L'autre originalité est bien de donner une évolution "viennoise" à un courant entamé dans la capitale autrichienne dès la fin du XIXe siècle (de Schnitzler à Klimt et Mahler) et qui épouse l'Art nouveau. Mais on est désormais après la guerre, Schönberg et Berg ont plongé à pieds joints dans le dodécaphonisme, ce que ne feront pas Korngold et ses petits camarades, un Zemlinsky, un Schreker. A ceci près que cette partition, créée en 1930, appartient tout de même vraiment à la musique de son temps, Korngold y développant cette personnalité originale qu'il perdra un peu en Amérique.

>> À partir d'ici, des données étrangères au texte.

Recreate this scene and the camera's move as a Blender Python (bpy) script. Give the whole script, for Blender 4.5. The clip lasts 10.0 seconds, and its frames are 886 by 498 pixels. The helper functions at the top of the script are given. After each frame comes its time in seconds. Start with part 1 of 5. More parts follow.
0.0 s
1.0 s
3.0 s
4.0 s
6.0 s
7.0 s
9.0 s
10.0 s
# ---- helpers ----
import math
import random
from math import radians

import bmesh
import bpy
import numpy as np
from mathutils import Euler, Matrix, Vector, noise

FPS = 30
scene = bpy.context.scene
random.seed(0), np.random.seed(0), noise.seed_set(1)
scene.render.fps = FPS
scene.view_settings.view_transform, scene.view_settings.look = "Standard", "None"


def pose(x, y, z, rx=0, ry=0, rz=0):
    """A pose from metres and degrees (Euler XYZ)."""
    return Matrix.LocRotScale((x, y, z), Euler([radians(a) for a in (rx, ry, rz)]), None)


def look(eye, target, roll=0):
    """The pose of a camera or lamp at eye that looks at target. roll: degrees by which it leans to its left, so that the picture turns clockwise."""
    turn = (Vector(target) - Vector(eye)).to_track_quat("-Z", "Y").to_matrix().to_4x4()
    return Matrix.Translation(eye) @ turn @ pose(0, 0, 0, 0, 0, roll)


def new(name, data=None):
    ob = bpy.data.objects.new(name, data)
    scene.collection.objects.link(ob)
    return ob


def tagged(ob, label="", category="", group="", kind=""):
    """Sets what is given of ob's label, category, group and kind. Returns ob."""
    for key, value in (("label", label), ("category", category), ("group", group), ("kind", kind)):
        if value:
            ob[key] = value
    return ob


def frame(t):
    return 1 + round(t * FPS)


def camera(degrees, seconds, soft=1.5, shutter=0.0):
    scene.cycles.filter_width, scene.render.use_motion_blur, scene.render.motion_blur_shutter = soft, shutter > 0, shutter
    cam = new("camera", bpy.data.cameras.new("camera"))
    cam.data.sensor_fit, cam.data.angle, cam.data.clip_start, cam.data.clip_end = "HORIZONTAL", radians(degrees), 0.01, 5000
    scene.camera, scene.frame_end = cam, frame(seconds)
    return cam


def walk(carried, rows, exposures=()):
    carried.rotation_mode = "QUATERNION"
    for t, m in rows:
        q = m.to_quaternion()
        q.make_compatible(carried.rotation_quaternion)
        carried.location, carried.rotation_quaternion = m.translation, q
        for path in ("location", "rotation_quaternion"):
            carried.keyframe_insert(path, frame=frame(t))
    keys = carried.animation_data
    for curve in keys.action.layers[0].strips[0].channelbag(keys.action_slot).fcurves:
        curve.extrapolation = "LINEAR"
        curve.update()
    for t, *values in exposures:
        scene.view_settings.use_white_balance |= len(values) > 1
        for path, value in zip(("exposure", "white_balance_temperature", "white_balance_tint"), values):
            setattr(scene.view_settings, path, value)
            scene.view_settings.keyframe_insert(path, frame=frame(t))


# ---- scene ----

Le bonheur du "lâcher-prise"

On le lit tout de suite dans les mouvements, Valse: pas trop vite, charmant: c'est ironique et cela rappelle plus la valse-fantôme de Ravel. Nos amis ont d'ailleurs un peu de mal à se mettre à ce rythme ici très faussement viennois. Pour le reste, l'inspiration est là. Un très beau Grotesque: extrêmement rapide, et qu'ils tiennent très bien. Un Lied: simple et cordial mené avec précaution et poésie. Peut-être, dans ce chef-d'oeuvre qu'ils savent défendre, nos jeunes musiciens pourraient-ils parfois se surprendre encore davantage. Mais c'est le problème, quand on est encore assez près des années de conservatoire, qu'on ne songe pas assez, parce qu'on ne vous l'enseigne pas, à cette nécessité, dans certaines oeuvres, du "lâcher-prise". En attendant qu'ils réenregistrent leur Dvorak et leur Korngold dans 20 ans, il faut cependant aller écouter cette étonnante famille Moreau, et pas seulement  pour l'originalité du programme. Et en étant conscient que l'excitation d'un concert leur est aujourd'hui plus profitable, c'est bien normal, que l'atmosphère aseptisée des studios.

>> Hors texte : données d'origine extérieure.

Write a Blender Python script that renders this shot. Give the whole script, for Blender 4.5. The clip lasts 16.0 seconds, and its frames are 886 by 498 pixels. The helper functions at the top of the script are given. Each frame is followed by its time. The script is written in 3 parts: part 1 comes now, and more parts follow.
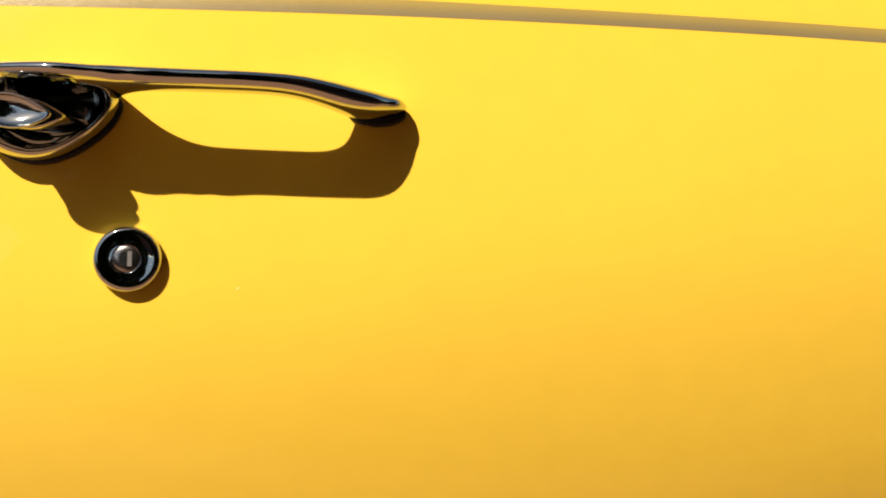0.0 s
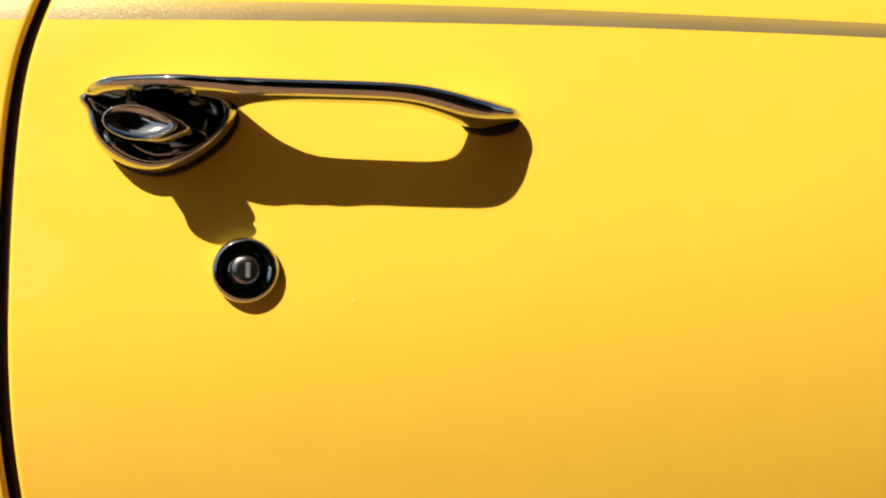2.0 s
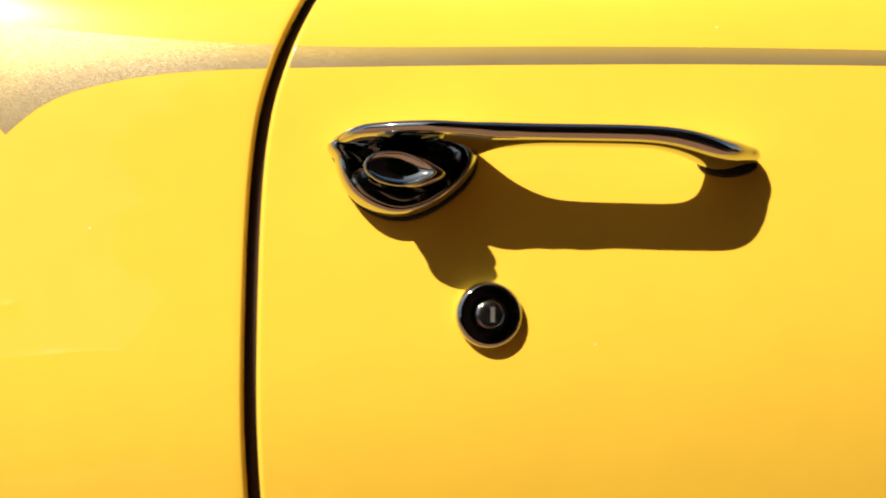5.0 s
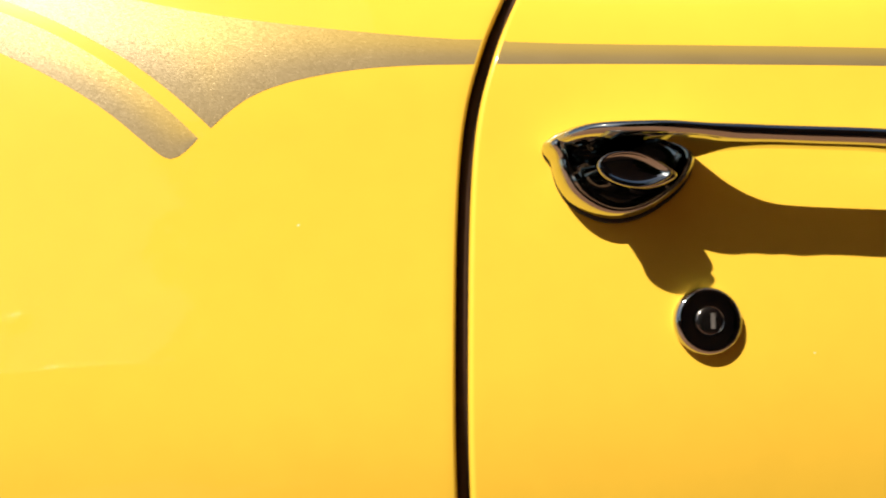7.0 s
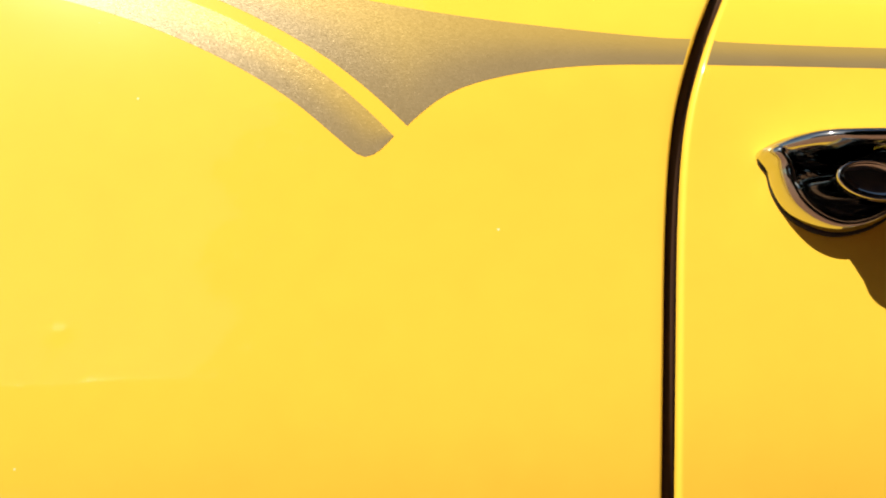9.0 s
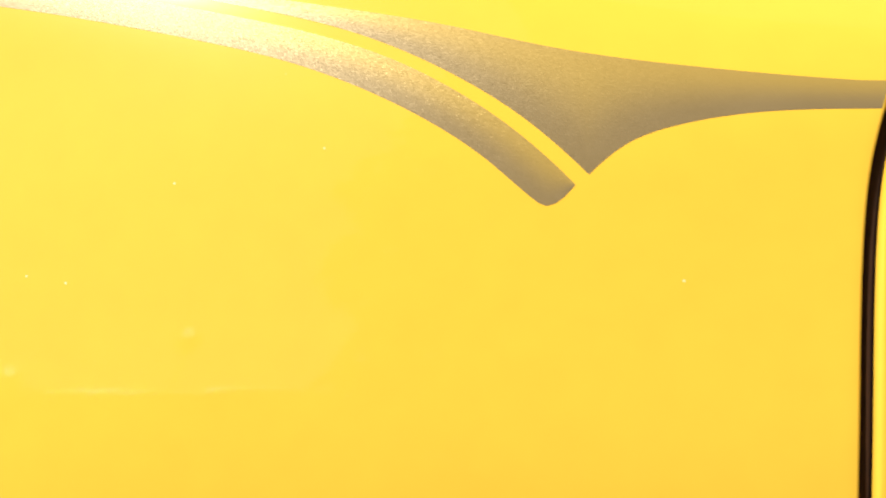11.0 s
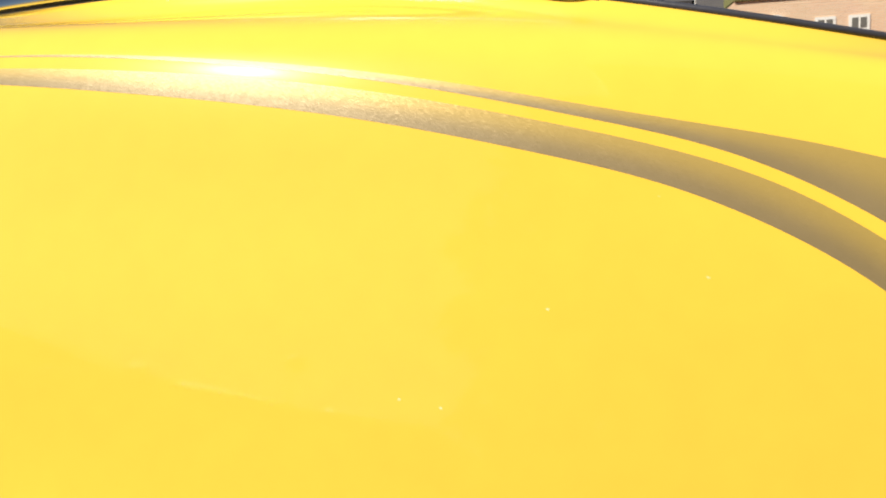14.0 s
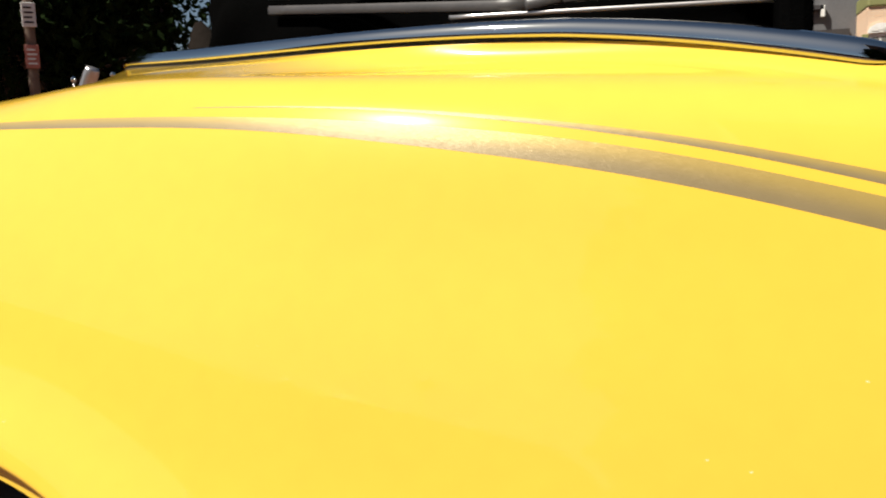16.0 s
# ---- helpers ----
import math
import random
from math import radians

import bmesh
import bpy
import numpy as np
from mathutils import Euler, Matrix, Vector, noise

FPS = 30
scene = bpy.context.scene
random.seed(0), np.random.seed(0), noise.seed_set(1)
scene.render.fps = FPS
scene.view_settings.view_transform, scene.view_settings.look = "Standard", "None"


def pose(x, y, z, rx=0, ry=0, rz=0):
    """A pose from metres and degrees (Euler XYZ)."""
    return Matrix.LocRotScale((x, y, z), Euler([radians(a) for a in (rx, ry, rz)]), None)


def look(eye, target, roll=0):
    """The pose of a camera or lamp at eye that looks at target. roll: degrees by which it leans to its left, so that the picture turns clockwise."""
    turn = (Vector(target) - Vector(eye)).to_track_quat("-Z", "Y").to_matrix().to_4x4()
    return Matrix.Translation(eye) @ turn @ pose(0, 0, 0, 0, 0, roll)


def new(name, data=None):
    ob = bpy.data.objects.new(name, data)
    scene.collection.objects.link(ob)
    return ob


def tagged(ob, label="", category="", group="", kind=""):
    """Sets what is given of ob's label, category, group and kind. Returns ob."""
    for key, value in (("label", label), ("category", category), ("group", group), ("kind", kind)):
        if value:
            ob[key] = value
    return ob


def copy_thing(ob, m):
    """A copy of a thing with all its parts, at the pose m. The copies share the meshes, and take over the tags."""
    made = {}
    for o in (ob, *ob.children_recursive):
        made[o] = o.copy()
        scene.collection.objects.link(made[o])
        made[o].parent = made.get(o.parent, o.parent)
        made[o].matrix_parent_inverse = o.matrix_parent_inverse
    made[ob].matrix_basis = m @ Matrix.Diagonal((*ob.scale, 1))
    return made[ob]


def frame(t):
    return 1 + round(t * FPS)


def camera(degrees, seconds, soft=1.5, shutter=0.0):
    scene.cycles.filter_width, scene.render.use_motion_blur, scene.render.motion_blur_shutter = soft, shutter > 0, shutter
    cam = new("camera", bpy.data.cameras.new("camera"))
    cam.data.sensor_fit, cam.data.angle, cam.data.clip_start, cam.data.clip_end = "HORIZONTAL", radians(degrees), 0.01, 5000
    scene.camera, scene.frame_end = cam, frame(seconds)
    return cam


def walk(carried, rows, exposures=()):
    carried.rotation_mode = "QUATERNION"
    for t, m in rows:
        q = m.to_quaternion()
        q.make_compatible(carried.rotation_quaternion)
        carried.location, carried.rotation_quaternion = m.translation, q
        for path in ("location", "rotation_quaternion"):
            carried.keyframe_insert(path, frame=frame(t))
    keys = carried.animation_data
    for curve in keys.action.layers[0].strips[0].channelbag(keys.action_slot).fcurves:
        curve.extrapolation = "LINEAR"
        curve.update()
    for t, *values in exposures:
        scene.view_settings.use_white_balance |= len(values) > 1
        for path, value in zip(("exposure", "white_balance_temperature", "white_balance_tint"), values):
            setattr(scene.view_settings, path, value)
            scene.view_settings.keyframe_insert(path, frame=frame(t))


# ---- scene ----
cam = camera(57.0, 16.0, soft=1.9, shutter=0.5)
PATH = [
    (0, (0.0640, -0.4070, 0.7270), (0.3500, 1.5530, 0.4430), -3.30),
    (0.5, (0.0565, -0.4030, 0.7260), (0.3265, 1.5605, 0.4450), -3.35),
    (1, (0.0490, -0.3990, 0.7250), (0.2870, 1.5680, 0.4470), -3.40),
    (1.5, (0.0390, -0.3990, 0.7320), (0.2510, 1.5670, 0.4340), -3.50),
    (2, (0.0250, -0.3965, 0.7285), (0.2300, 1.5770, 0.4760), -3.80),
    (2.5, (0.0130, -0.3945, 0.7300), (0.2010, 1.5820, 0.4930), -4.10),
    (3, (0.0040, -0.3920, 0.7315), (0.1540, 1.5900, 0.5115), -4.30),
    (3.5, (-0.0060, -0.3890, 0.7340), (0.1010, 1.5980, 0.5300), -4.30),
    (6, (-0.1190, -0.3780, 0.7400), (-0.0705, 0.6182, 0.6670), -4.30),
    (6.5, (-0.1420, -0.3730, 0.7410), (-0.1015, 0.6234, 0.6670), -3.60),
    (7, (-0.1650, -0.3690, 0.7470), (-0.1230, 0.6267, 0.6645), -3.50),
    (7.5, (-0.1880, -0.3640, 0.7457), (-0.1494, 0.6322, 0.6677), -3.45),
    (8, (-0.2053, -0.3575, 0.7488), (-0.1819, 0.6389, 0.6669), -3.50),
    (8.5, (-0.2228, -0.3519, 0.7485), (-0.2064, 0.6449, 0.6707), -2.80),
    (9, (-0.2414, -0.3480, 0.7508), (-0.2388, 0.6490, 0.6741), -2.00),
    (9.5, (-0.2378, -0.3546, 0.7500), (-0.3048, 0.6414, 0.6896), -1.71),
    (10, (-0.2404, -0.3561, 0.7518), (-0.3690, 0.6345, 0.7048), -1.70),
    (12.3, (-0.3563, -0.3409, 0.8360), (-0.4580, 0.6419, 0.6814), -3.06),
    (13, (-0.3892, -0.3445, 0.8512), (-0.5178, 0.6355, 0.6996), -2.89),
    (13.5, (-0.4052, -0.3542, 0.8553), (-0.5632, 0.6231, 0.7141), -3.15),
    (14, (-0.4283, -0.3575, 0.8680), (-0.6161, 0.6148, 0.7293), -2.87),
    (14.5, (-0.4530, -0.3605, 0.8808), (-0.6666, 0.6066, 0.7427), -2.32),
    (15, (-0.4766, -0.3681, 0.8901), (-0.7249, 0.5912, 0.7556), -2.30),
    (15.5, (-0.4999, -0.3800, 0.8991), (-0.7765, 0.5720, 0.7679), -2.18),
    (16, (-0.5276, -0.3958, 0.9029), (-0.8364, 0.5465, 0.7735), -1.75),
]
walk(cam, [(t, look(eye, target, roll)) for t, eye, target, roll in PATH], [(0.0, 0.88, 7250, 8), (7.0, 0.81, 7250, 8), (10.0, 0.75, 7050, 8), (13.0, 0.68, 6700, 8), (16.0, 0.675, 6500, 8)])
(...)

Antonin Dvorak: Bagatelles opus 47 pour piano, deux violons, violoncelle. Hymne à la lune de "Russalka" pour violoncelle et piano. Erich Wolfgang Korngold: Lied de Marietta de La ville morte. Suite opus 23 pour piano main gauche, 2 violons et violoncelle. Edgar Moreau, violoncelle. Raphaëlle et David Moreau, violons, Jérémie Moreau, piano. Un Cd Warner Classics-Erato.